Direction =
Give every line of the data again, unchanged, but with no pictures.

* Begin Records provided *

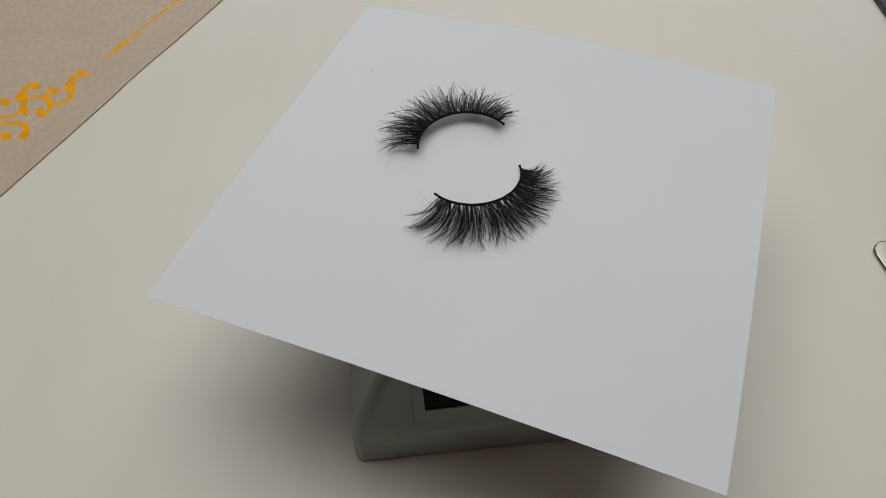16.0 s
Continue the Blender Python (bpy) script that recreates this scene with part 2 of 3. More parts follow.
def turntable():
    base = tagged(new("turntable"), "grey plastic solar turntable with sloped sides, standing on the desk", "turntable")
    base.matrix_basis = pose(0, 0, 0, 0, 0, PSI)
    rings = []
    for half, z, r in ((HALF + 0.0006, 0.0, 0.0028), (HALF + 0.0011, 0.0008, 0.0032), (HALF + 0.0002, WALL_H - 0.0026, 0.0034), (HALF, WALL_H - 0.0014, 0.0036), (HALF - 0.0005, WALL_H - 0.0002, 0.0040),
                       (HALF - 0.0013, WALL_H + 0.0010, 0.0044), (TOP_HALF + 0.001, TOP_H - 0.0012, 0.0044), (TOP_HALF, TOP_H - 0.0003, 0.0036), (TOP_HALF - 0.001, TOP_H, 0.003)):
        rings.append([(x, y, z) for x, y in rounded_square(half, r)])
    n = len(rings[0])
    verts = [v for r in rings for v in r]
    faces = [tuple(range(n))[::-1]]
    for i in range(len(rings) - 1):
        for k in range(n):
            faces.append((i * n + k, i * n + (k + 1) % n, (i + 1) * n + (k + 1) % n, (i + 1) * n + k))
    faces.append(tuple((len(rings) - 1) * n + k for k in range(n)))
    body = mesh_of("body", verts, faces, PLASTIC)
    for p in body.polygons:                     # only the rounded corners are shaded smooth
        p.use_smooth = p.area < 0.0002 and len(p.vertices) == 4
    part("body", body, base)
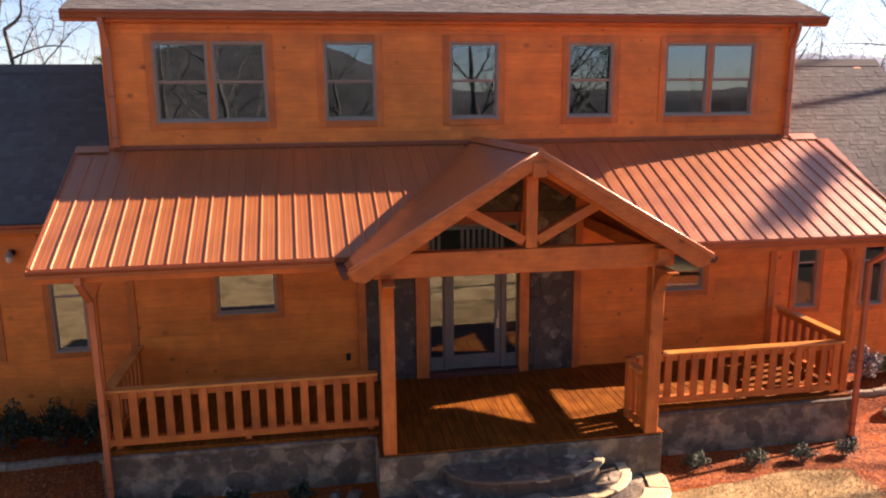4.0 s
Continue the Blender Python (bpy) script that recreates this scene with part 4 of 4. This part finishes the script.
# ---- wall lantern ----
def lantern(x, y, z):
    t = thing("wall_lantern", (x, y, z), "small grey metal wall lantern with pale glass", "lamp")
    bm = bmesh.new()
    bmesh.ops.create_cone(bm, cap_ends=True, segments=12, radius1=0.06, radius2=0.06, depth=0.02, matrix=Matrix.Translation((x, y - 0.012, z)) @ Matrix.Rotation(math.pi / 2, 4, "X"))
    part("back_plate", bm, BLACKMETAL, t)
    bm = bmesh.new()
    sweep(bm, [(0.01 * math.cos(a * math.pi / 3), 0.01 * math.sin(a * math.pi / 3)) for a in range(6)], [(x, y - 0.02, z), (x, y - 0.08, z + 0.06), (x, y - 0.13, z + 0.08), (x, y - 0.15, z + 0.05)])
    part("arm", bm, FRAMEGREY, t)
    bm = bmesh.new()
    bmesh.ops.create_cone(bm, cap_ends=True, segments=12, radius1=0.085, radius2=0.03, depth=0.09, matrix=Matrix.Translation((x, y - 0.15, z + 0.0)))
    shade = part("shade", bm, FRAMEGREY, t)
    bm = bmesh.new()
    bmesh.ops.create_uvsphere(bm, u_segments=12, v_segments=8, radius=0.065, matrix=Matrix.Translation((x, y - 0.15, z - 0.085)) @ Matrix.Diagonal((1, 1, 1.25, 1)))
    part("glass", bm, BULB, shade, "pale glass", True)


lantern(-6.19, WINGL - 0.004, 2.66)


# ---- gutters and downspouts ----
def gutter(x0, x1, y, z, label):
    """An open K-profile trough with end caps, hung below a roof's edge at (y, z)."""
    g = thing("gutter", ((x0 + x1) / 2, y, z - 0.13), label, "gutter", "gutters")
    prof = [(0.0, 0.0), (0.0, -0.125), (-0.075, -0.125), (-0.085, -0.075), (-0.118, -0.035), (-0.118, 0.0), (-0.106, 0.0), (-0.106, -0.03), (-0.075, -0.07), (-0.066, -0.115), (-0.010, -0.115), (-0.010, 0.0)]
    bm = bmesh.new()
    a = [bm.verts.new((x0, y + p, z + q)) for p, q in prof]
    b = [bm.verts.new((x1, y + p, z + q)) for p, q in prof]
    for k in range(len(prof)):
        bm.faces.new((a[k], a[(k + 1) % len(prof)], b[(k + 1) % len(prof)], b[k]))
    trough = part("trough", bm, GUTTER, g)
    for x, s in ((x0, -1), (x1, 1)):
        bm = bmesh.new()
        ring = [(x, y + p, z + q) for p, q in prof[:6]]
        prism(bm, ring, [(px + s * 0.004, py, pz) for px, py, pz in ring])
        part("end_cap", bm, GUTTER, trough)
    return g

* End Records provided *

Result of this task =
16.0 s
Continue the Blender Python (bpy) script that recreates this scene with part 2 of 3. More parts follow.
def turntable():
    base = tagged(new("turntable"), "grey plastic solar turntable with sloped sides, standing on the desk", "turntable")
    base.matrix_basis = pose(0, 0, 0, 0, 0, PSI)
    rings = []
    for half, z, r in ((HALF + 0.0006, 0.0, 0.0028), (HALF + 0.0011, 0.0008, 0.0032), (HALF + 0.0002, WALL_H - 0.0026, 0.0034), (HALF, WALL_H - 0.0014, 0.0036), (HALF - 0.0005, WALL_H - 0.0002, 0.0040),
                       (HALF - 0.0013, WALL_H + 0.0010, 0.0044), (TOP_HALF + 0.001, TOP_H - 0.0012, 0.0044), (TOP_HALF, TOP_H - 0.0003, 0.0036), (TOP_HALF - 0.001, TOP_H, 0.003)):
        rings.append([(x, y, z) for x, y in rounded_square(half, r)])
    n = len(rings[0])
    verts = [v for r in rings for v in r]
    faces = [tuple(range(n))[::-1]]
    for i in range(len(rings) - 1):
        for k in range(n):
            faces.append((i * n + k, i * n + (k + 1) % n, (i + 1) * n + (k + 1) % n, (i + 1) * n + k))
    faces.append(tuple((len(rings) - 1) * n + k for k in range(n)))
    body = mesh_of("body", verts, faces, PLASTIC)
    for p in body.polygons:                     # only the rounded corners are shaded smooth
        p.use_smooth = p.area < 0.0002 and len(p.vertices) == 4
    part("body", body, base)
4.0 s
Continue the Blender Python (bpy) script that recreates this scene with part 4 of 4. This part finishes the script.
# ---- wall lantern ----
def lantern(x, y, z):
    t = thing("wall_lantern", (x, y, z), "small grey metal wall lantern with pale glass", "lamp")
    bm = bmesh.new()
    bmesh.ops.create_cone(bm, cap_ends=True, segments=12, radius1=0.06, radius2=0.06, depth=0.02, matrix=Matrix.Translation((x, y - 0.012, z)) @ Matrix.Rotation(math.pi / 2, 4, "X"))
    part("back_plate", bm, BLACKMETAL, t)
    bm = bmesh.new()
    sweep(bm, [(0.01 * math.cos(a * math.pi / 3), 0.01 * math.sin(a * math.pi / 3)) for a in range(6)], [(x, y - 0.02, z), (x, y - 0.08, z + 0.06), (x, y - 0.13, z + 0.08), (x, y - 0.15, z + 0.05)])
    part("arm", bm, FRAMEGREY, t)
    bm = bmesh.new()
    bmesh.ops.create_cone(bm, cap_ends=True, segments=12, radius1=0.085, radius2=0.03, depth=0.09, matrix=Matrix.Translation((x, y - 0.15, z + 0.0)))
    shade = part("shade", bm, FRAMEGREY, t)
    bm = bmesh.new()
    bmesh.ops.create_uvsphere(bm, u_segments=12, v_segments=8, radius=0.065, matrix=Matrix.Translation((x, y - 0.15, z - 0.085)) @ Matrix.Diagonal((1, 1, 1.25, 1)))
    part("glass", bm, BULB, shade, "pale glass", True)


lantern(-6.19, WINGL - 0.004, 2.66)


# ---- gutters and downspouts ----
def gutter(x0, x1, y, z, label):
    """An open K-profile trough with end caps, hung below a roof's edge at (y, z)."""
    g = thing("gutter", ((x0 + x1) / 2, y, z - 0.13), label, "gutter", "gutters")
    prof = [(0.0, 0.0), (0.0, -0.125), (-0.075, -0.125), (-0.085, -0.075), (-0.118, -0.035), (-0.118, 0.0), (-0.106, 0.0), (-0.106, -0.03), (-0.075, -0.07), (-0.066, -0.115), (-0.010, -0.115), (-0.010, 0.0)]
    bm = bmesh.new()
    a = [bm.verts.new((x0, y + p, z + q)) for p, q in prof]
    b = [bm.verts.new((x1, y + p, z + q)) for p, q in prof]
    for k in range(len(prof)):
        bm.faces.new((a[k], a[(k + 1) % len(prof)], b[(k + 1) % len(prof)], b[k]))
    trough = part("trough", bm, GUTTER, g)
    for x, s in ((x0, -1), (x1, 1)):
        bm = bmesh.new()
        ring = [(x, y + p, z + q) for p, q in prof[:6]]
        prism(bm, ring, [(px + s * 0.004, py, pz) for px, py, pz in ring])
        part("end_cap", bm, GUTTER, trough)
    return g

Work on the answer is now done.